Me:  I didn’t get it so that’s a pretty good indication that it wasn’t delivered – at least to me.

Bill:  Are you sure though?

Me:  Am I sure of what?  It’s 7:57 in the morning.  Are you implying that I’m calling you at this hour about a magazine that I have and this is all some ridiculous game playing on my part?

Bill shifts gears and is now blaming Conde Nast for my missing magazine.

Bill:  Contact the publisher and ask them to send you another one.

Me:  Send me “another one” as if I received my copy of it already?

Since I am fully aware of the US Postal Service’s dire economic reality, I go in for the kill.

Me:  I suppose I could do that and see this week’s issue a month from now.  Maybe what I should really do is invest in an iPad, and just read it electronically.  That way I wouldn’t have to rely on the Postal Service at all.

Bill:  Hold on.

Bill puts me on hold probably to chew a Rolaid.

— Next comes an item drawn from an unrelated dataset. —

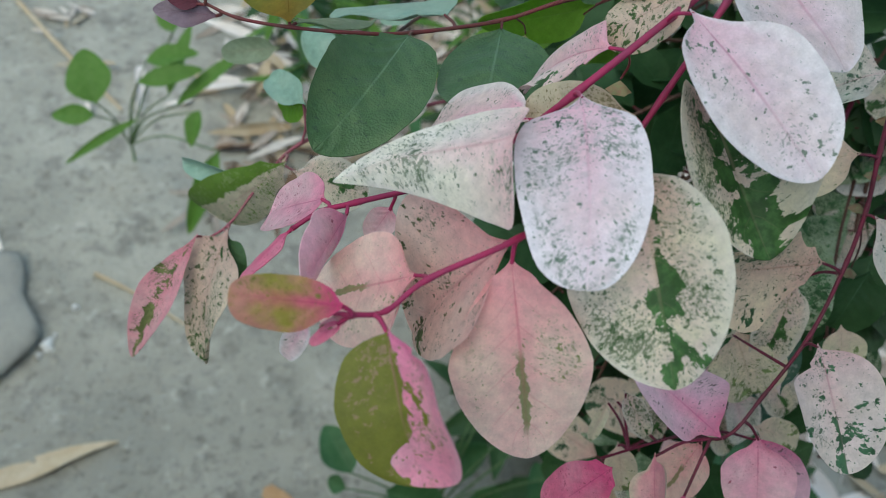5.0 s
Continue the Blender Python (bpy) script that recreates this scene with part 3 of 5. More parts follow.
K = stem('stem', [(-0.0059, 0.1949, 0.8385), (0.0089, 0.2223, 0.8352), (0.0312, 0.2697, 0.8160), (0.0525, 0.2771, 0.8188), (0.0882, 0.2885, 0.8206), (0.1420, 0.3051, 0.8165)], 0.0006, 0.001, M_STEM_BROWN, "brown woody twig")
stem('stem', [(0.1500, 0.2450, 0.8700), (0.1675, 0.2585, 0.8735), (0.1842, 0.2630, 0.8733), (0.2054, 0.2664, 0.8728)], 0.0018, 0.0014, M_BARK, "dark grey woody branch")
stem('stem', [(0.1476, 0.2281, 0.8848), (0.1710, 0.2384, 0.8774), (0.1798, 0.2441, 0.8768), (0.2001, 0.2531, 0.8743)], 0.0018, 0.0014, M_BARK, "dark grey woody branch")
stem('stem', [(0.1985, 0.2200, 0.7833), (0.2004, 0.2034, 0.7575), (0.2058, 0.1775, 0.7248), (0.2174, 0.1532, 0.6944)], 0.0007, 0.0005, M_STEM_BROWN, "thin dark inner twig")
stem('stem', [(0.1652, 0.1726, 0.7879), (0.1660, 0.1584, 0.7760), (0.1657, 0.1441, 0.7640)], 0.0006, 0.0004, M_STEM_BROWN, "thin dark inner twig")
leaf(A1, 'speck', (0.0360, 0.1130, 0.8930), (0.0349, 0.0712, 0.8926), (-0.4156, 0.0012, 0.9095), 0.0246, wide=0.434, full=0.330, blunt=0.441, neck=0.135, waist=0.559, skew=0.102, slant=-0.181, bend=0.203, fold=-0.028, cup=-0.005, twist=0.423)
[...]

Bill:  I just saw that we still have some copies of New York here.

Me:  I got my copy of New York on Monday; I didn’t get my New Yorker.

I resist adding that I also subscribe to Time Out New York – since that might give the impression that I have a fetish for periodicals with New York in the title.

Bill:  I meant to say The New Yorker.

Me (intrigued):  Really?  Is there one with my name on it?

Bill:  I don’t know, but we do have some copies of it here.  I’ll see what I can do.  I can’t guarantee anything.

Since there is still the possibility that my letter carrier had simply placed it in the wrong mailbox, I pound out a letter to my fellow tenants as well as my letter carrier.  I ask my fellow tenants if they got it by mistake to please return it me personally, or leave it on top of the radiator cover.  I ask my letter carrier if she sees it on the radiator cover to put it in my mailbox.  I conclude that I am now completely out of the closet about being a loon, and should have myself fitted for a straitjacket.  I dread the idea that some douche bag or baguette might write something profane on my note.

A lunatic's plea.

When I come home, there is a message scrawled on my note by my letter carrier:

“It just arrive today.”

I open my mailbox and I have both my copy of The New Yorker as well as Time Out New York.  Inside the jukebox in my head, Edwin Hawkins is crooning the Gospel classic, “Oh Happy Day”.

Possibly, the happy ending to this debacle is the highlight of my year.  I lower my morphine drip and start reading.